[Records with scene code]
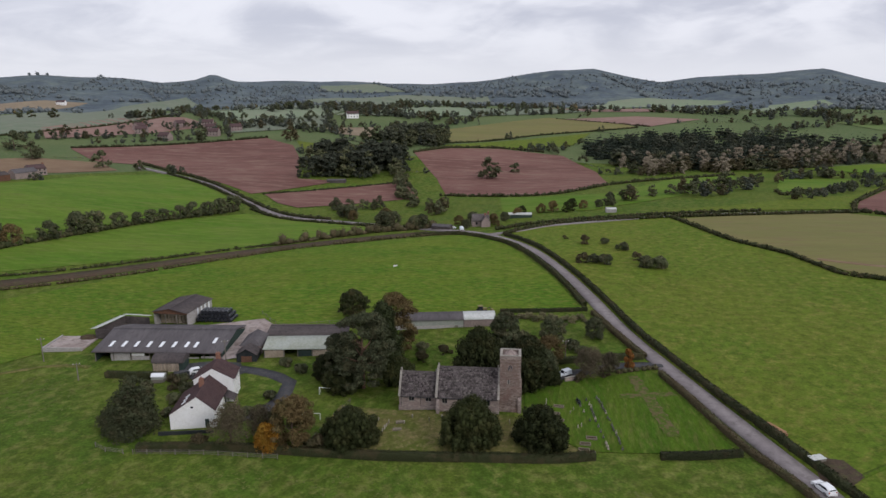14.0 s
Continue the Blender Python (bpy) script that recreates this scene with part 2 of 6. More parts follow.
M_HEDGE = foliage("hedge_foliage", (0.020, 0.027, 0.012), (0.058, 0.064, 0.026), (0.074, 0.058, 0.032), 0.3)
M_BROWNHEDGE = foliage("brown_hedge_foliage", (0.045, 0.038, 0.022), (0.11, 0.09, 0.05), (0.06, 0.07, 0.03), 0.3)
# Hill woods: leaves paled and blued to stand in for distance haze.
M_HAZYWOOD = foliage("haze_blued_hill_woods", (0.135, 0.160, 0.176), (0.190, 0.216, 0.222), (0.19, 0.205, 0.19), 0.25)
# Distant hedgerow trees: paler, greyer leaves with haze put into the colour.
M_HAZEDTREES = foliage("hazed_distant_foliage", (0.072, 0.088, 0.074), (0.130, 0.146, 0.116), (0.150, 0.138, 0.105), 0.25)
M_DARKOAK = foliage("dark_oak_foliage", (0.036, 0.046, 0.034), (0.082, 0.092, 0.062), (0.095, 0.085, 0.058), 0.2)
M_LARCH = foliage("larch_foliage", (0.23, 0.195, 0.15), (0.36, 0.31, 0.24), (0.26, 0.24, 0.165), 0.3)
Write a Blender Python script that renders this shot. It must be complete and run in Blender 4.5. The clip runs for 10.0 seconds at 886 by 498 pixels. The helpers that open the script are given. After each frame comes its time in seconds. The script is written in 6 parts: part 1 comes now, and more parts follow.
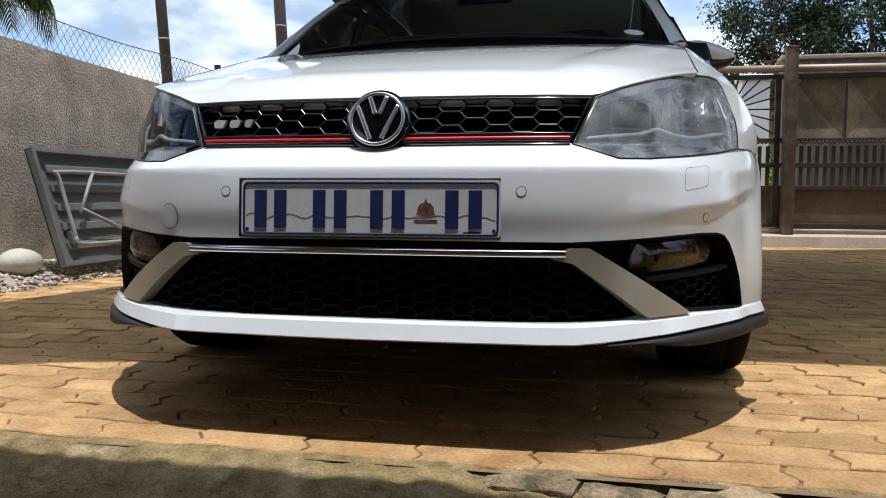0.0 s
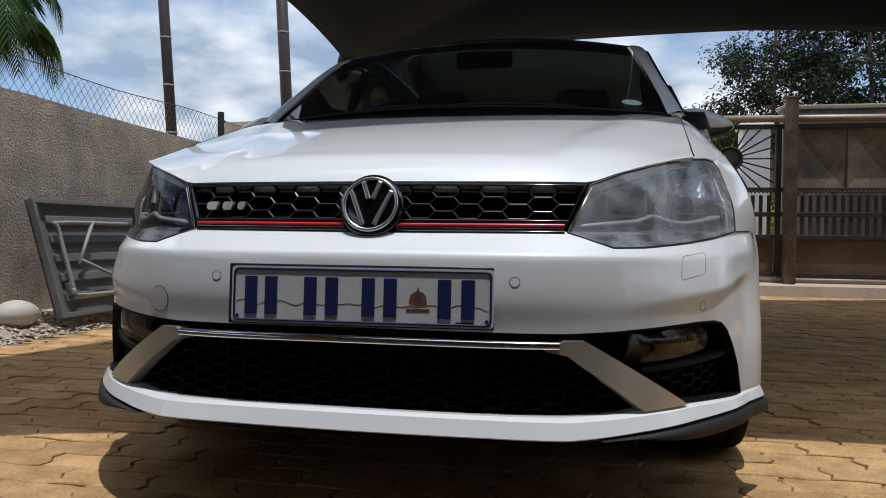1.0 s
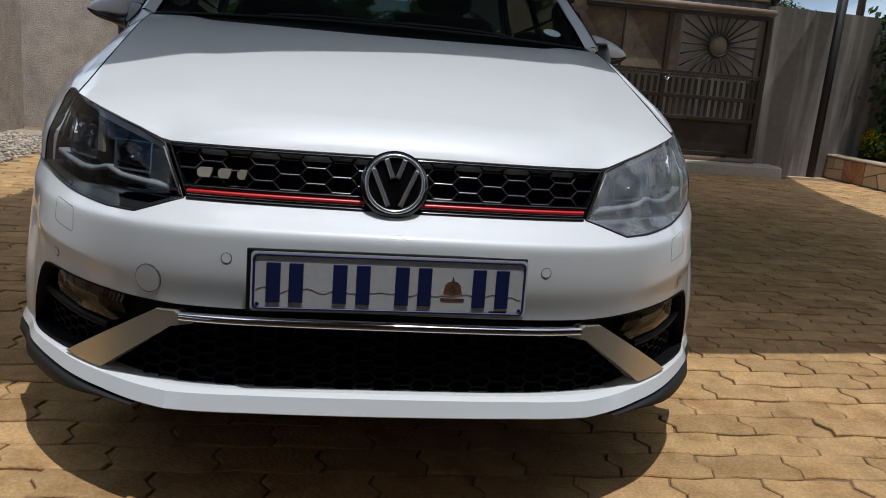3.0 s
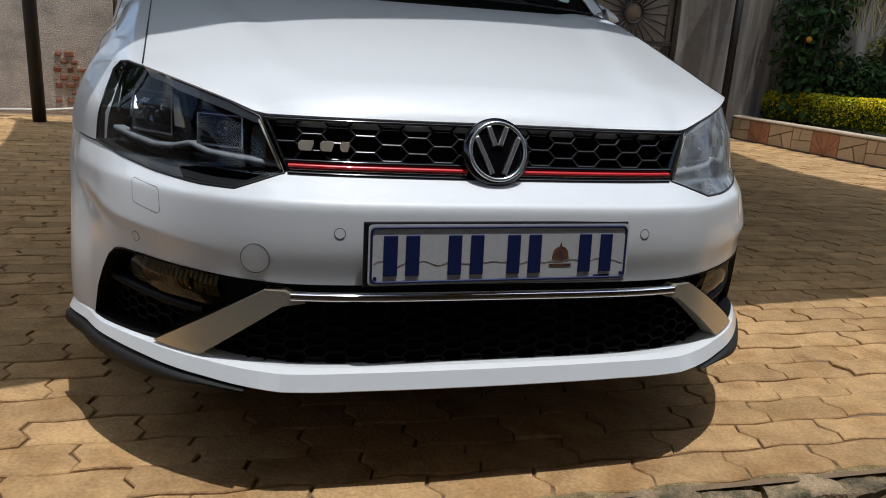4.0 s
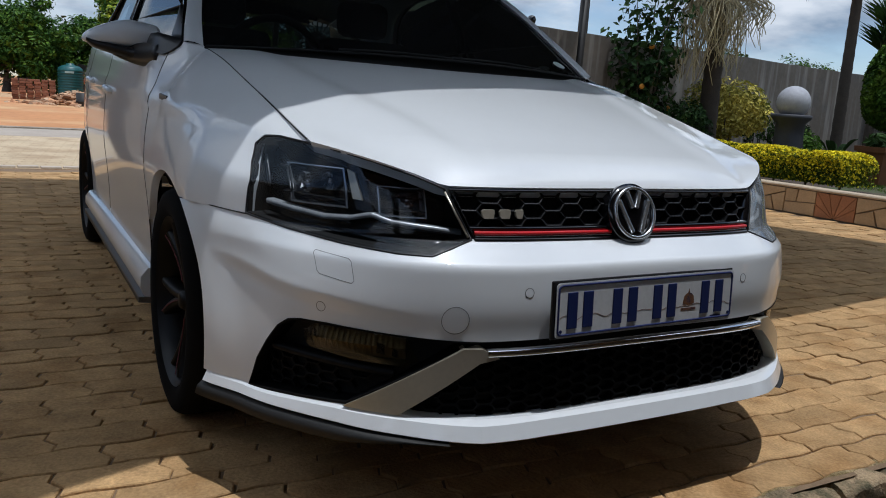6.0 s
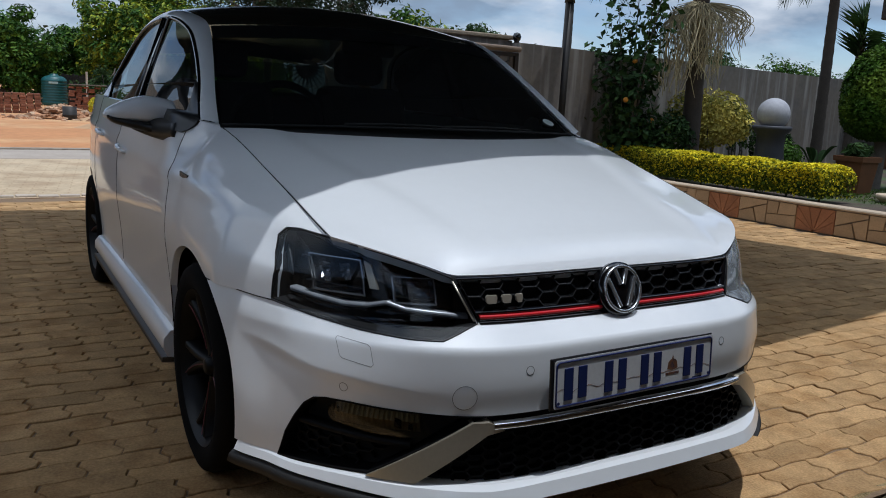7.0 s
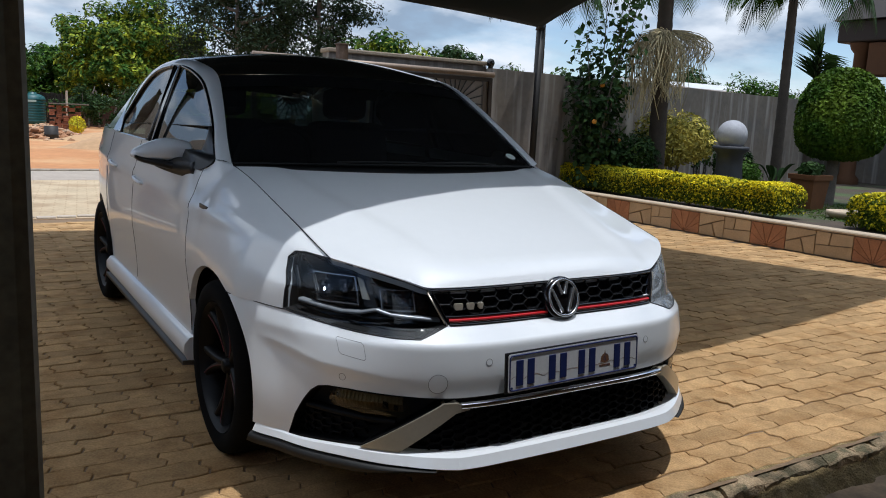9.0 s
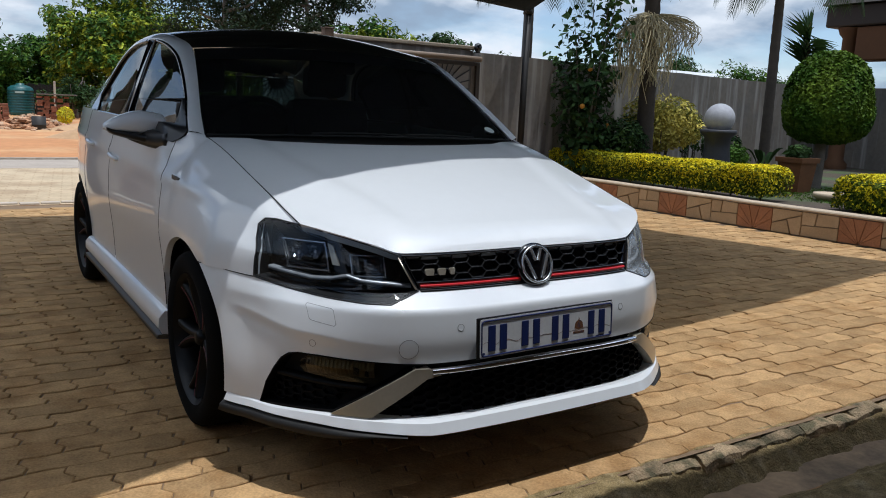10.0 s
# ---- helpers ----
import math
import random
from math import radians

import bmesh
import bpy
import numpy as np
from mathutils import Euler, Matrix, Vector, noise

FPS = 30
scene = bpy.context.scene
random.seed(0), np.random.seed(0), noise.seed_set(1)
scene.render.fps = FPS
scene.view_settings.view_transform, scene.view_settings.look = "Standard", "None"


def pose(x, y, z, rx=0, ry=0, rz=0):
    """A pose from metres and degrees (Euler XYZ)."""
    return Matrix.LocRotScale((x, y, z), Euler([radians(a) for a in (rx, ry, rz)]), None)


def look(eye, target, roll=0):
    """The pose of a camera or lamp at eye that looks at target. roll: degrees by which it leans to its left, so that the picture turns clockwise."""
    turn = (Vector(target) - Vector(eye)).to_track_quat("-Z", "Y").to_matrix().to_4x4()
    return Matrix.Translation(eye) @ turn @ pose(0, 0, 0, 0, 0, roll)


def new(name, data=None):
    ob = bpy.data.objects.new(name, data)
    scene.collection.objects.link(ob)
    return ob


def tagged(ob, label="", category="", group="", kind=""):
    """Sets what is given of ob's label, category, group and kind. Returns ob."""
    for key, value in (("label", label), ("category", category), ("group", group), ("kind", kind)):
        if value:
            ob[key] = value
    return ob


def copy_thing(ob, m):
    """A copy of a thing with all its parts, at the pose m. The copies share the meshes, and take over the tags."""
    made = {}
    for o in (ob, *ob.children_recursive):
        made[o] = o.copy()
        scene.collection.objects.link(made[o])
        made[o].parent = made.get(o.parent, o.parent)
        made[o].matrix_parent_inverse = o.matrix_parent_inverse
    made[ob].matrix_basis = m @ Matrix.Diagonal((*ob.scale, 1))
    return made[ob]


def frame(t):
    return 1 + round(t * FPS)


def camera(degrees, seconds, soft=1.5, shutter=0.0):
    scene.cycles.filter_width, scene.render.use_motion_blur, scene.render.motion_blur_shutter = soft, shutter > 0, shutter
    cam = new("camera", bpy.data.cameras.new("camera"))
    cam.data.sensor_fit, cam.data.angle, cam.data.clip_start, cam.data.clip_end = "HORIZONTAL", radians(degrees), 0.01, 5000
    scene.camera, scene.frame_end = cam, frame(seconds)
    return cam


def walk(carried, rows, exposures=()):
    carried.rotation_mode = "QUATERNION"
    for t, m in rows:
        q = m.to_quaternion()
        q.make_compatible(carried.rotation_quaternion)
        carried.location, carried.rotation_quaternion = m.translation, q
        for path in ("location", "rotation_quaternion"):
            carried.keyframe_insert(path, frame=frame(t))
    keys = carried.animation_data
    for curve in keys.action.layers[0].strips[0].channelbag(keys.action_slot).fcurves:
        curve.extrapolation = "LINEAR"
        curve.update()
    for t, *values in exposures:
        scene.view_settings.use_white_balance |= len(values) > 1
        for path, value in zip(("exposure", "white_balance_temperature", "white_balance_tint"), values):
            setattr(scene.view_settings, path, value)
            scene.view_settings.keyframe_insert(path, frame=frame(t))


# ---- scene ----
cam = camera(58.8, 10.0, soft=1.0)
METRES, EYE, TILT, LEAN, TURN = 2.9376, 0.4855, -3.87, -0.19, 11.31
ROWS = [
    (0.0, 0.0, 0.0, 0.0, -0.0, 0.0, 0.0),
    (0.5, 0.0024, 0.0029, 0.015, 0.07, 1.89, -0.4),
    (1.0, 0.0064, 0.0063, 0.0346, 0.18, 2.65, -0.45),
    (1.5, 0.0097, 0.0089, 0.0715, 0.37, 0.67, -0.57),
    (2.0, -0.0206, 0.0148, 0.1133, -0.55, -5.69, -1.67),
    (2.5, -0.105, 0.024, 0.1341, -10.09, -8.03, -3.21),
    (4.0, -0.3061, 0.1015, 0.1226, -26.45, -10.85, -1.81),
    (4.5, -0.376, 0.1288, 0.1311, -30.03, -10.37, -1.37),
    (5.0, -0.4308, 0.1743, 0.1285, -32.9, -10.27, -1.33),
    (6.5, -0.5571, 0.1934, 0.1631, -41.93, -7.14, -0.82),
    (7.0, -0.5738, 0.1628, 0.2098, -41.18, -7.82, -0.01),
    (7.5, -0.5976, 0.1291, 0.2487, -39.06, -9.26, 0.5),
    (8.0, -0.6521, 0.0865, 0.243, -39.95, -6.67, 0.32),
    (8.5, -0.6864, 0.0577, 0.2449, -42.69, -6.69, 0.42),
    (9.0, -0.6764, 0.0417, 0.235, -42.71, -6.75, 0.25),
    (9.5, -0.6612, 0.0314, 0.2168, -42.58, -6.98, 0.29),
    (10.0, -0.6586, 0.0301, 0.2095, -43.26, -7.41, 0.55),
]
EXPOSE = [(0.0, 0.36), (0.5, 0.20), (1.0, -0.16), (1.5, -0.20), (2.0, -0.16), (2.5, -0.34), (4.0, -0.18), (5.0, -0.22), (6.5, -0.5), (7.5, -0.52), (8.0, 0.02), (8.5, -0.12), (10.0, -0.23)]
walk(cam, [(t, pose(0.4493, -1.4818, EYE, TILT, LEAN, TURN) @ pose(METRES * x, METRES * y, METRES * z, 90 + pitch, roll, yaw)) for t, x, y, z, yaw, pitch, roll in ROWS],
     [(t, e, 6200 if t < 6 else 5850 if t < 8.2 else 6000, 10) for t, e in EXPOSE])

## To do
The lines to extract from the data above begin with the line containing "setattr(scene.view_settings, path, value)" and end with the line containing "scene.view_settings.keyframe_insert(path, frame=frame(t))". Extract them exactly, including both.

## Reply
            setattr(scene.view_settings, path, value)
            scene.view_settings.keyframe_insert(path, frame=frame(t))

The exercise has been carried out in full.